San Diego County drivers are finally catching a tiny break at the pump, with the average price for a gallon of self-serve regular slipping to $5.42 today. That dip marks the 44th decline in 45 days and carves roughly 75 cents off what locals were paying in late May. Still, prices remain well above pre-spring levels, so the commute is cheaper than it was a month ago, not exactly cheap.
The latest figures come from AAA and the Oil Price Information Service, summarized by ABC 10News. According to the station, the San Diego average has now fallen for the 44th time in 45 days, shaving about 74.9 cents over that stretch, based on the daily AAA and OPIS pump-price reports.
How San Diego Stacks Up
AAA’s daily gas tracker puts the national average at $3.804 a gallon, with California as a whole coming in around $5.38. San Diego is still running hotter than both, at $5.42 as of July 5. AAA notes that the county average is about 9.8 cents cheaper than a week ago and roughly 53 cents below where it stood a month earlier.

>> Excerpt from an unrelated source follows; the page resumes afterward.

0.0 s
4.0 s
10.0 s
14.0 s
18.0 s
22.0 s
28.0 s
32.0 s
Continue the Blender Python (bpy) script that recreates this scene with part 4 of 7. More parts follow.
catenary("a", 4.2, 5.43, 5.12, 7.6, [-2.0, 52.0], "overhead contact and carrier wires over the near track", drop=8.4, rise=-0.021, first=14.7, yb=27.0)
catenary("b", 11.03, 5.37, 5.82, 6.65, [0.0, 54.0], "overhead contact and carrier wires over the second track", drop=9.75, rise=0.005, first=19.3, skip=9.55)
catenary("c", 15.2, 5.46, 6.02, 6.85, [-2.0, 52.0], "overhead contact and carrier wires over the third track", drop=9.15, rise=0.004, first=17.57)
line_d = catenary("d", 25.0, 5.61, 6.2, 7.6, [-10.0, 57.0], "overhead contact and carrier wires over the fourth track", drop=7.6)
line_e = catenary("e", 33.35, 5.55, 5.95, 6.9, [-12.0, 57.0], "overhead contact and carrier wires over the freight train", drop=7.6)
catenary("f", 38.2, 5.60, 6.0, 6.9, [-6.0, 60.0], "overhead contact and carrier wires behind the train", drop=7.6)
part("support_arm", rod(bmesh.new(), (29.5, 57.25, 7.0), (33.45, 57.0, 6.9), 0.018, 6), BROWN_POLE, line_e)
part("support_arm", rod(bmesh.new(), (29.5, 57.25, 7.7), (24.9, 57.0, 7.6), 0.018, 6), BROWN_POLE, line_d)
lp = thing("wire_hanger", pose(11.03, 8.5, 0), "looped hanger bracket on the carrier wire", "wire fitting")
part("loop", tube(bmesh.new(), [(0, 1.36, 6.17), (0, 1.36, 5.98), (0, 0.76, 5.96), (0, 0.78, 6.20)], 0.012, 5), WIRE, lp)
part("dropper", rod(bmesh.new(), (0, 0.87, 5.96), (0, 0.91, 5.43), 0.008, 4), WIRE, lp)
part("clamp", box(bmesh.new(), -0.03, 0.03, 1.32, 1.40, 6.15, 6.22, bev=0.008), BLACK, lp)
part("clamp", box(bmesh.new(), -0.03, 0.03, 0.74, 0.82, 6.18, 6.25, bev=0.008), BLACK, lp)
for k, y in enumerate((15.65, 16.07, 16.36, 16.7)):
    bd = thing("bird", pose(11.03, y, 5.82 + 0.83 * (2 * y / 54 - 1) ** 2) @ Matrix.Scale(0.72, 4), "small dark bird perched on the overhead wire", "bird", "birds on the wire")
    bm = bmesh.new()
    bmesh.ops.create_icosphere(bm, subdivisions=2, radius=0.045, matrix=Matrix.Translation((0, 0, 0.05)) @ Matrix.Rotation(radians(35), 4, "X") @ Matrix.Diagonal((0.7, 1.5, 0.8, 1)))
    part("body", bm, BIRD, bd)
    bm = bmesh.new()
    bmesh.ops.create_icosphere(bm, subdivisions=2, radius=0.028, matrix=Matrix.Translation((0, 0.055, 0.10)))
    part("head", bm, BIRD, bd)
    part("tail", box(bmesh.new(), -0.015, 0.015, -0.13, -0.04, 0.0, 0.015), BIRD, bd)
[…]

What Is Pushing Prices Down
In its broader breakdown, AAA Newsroom pointed to a mix of lower crude prices and seasonal demand patterns. At the same time, futures markets retreated in mid-June after developments surrounding a U.S.-Iran agreement reduced a key supply worry, a move covered by MarketScreener, which cited Reuters market reports.
What It Means For San Diegans
Even with the steady drip of daily declines, San Diego drivers are still paying about 80 cents more per gallon than they were a year ago, a gap that strains household budgets and adds pressure on delivery workers and other frequent drivers. As ABC 10News notes, the relief has been more slow fade than sudden drop. Local coverage has also pointed to refinery outages and California’s stricter, cleaner fuel requirements as reasons the state routinely outpaces the national average, factors highlighted by KPBS.
For drivers trying to stretch every gallon, the usual playbook still applies: compare prices, lean on gas-price apps and steer clear of the most expensive convenience stops near highway ramps when you can, since prices can jump dramatically from one neighborhood to the next. Price-watch services such as GasBuddy expect national averages to stay lower into the holiday weekend, but they also warn that any sharp turn in global events could flip the trend.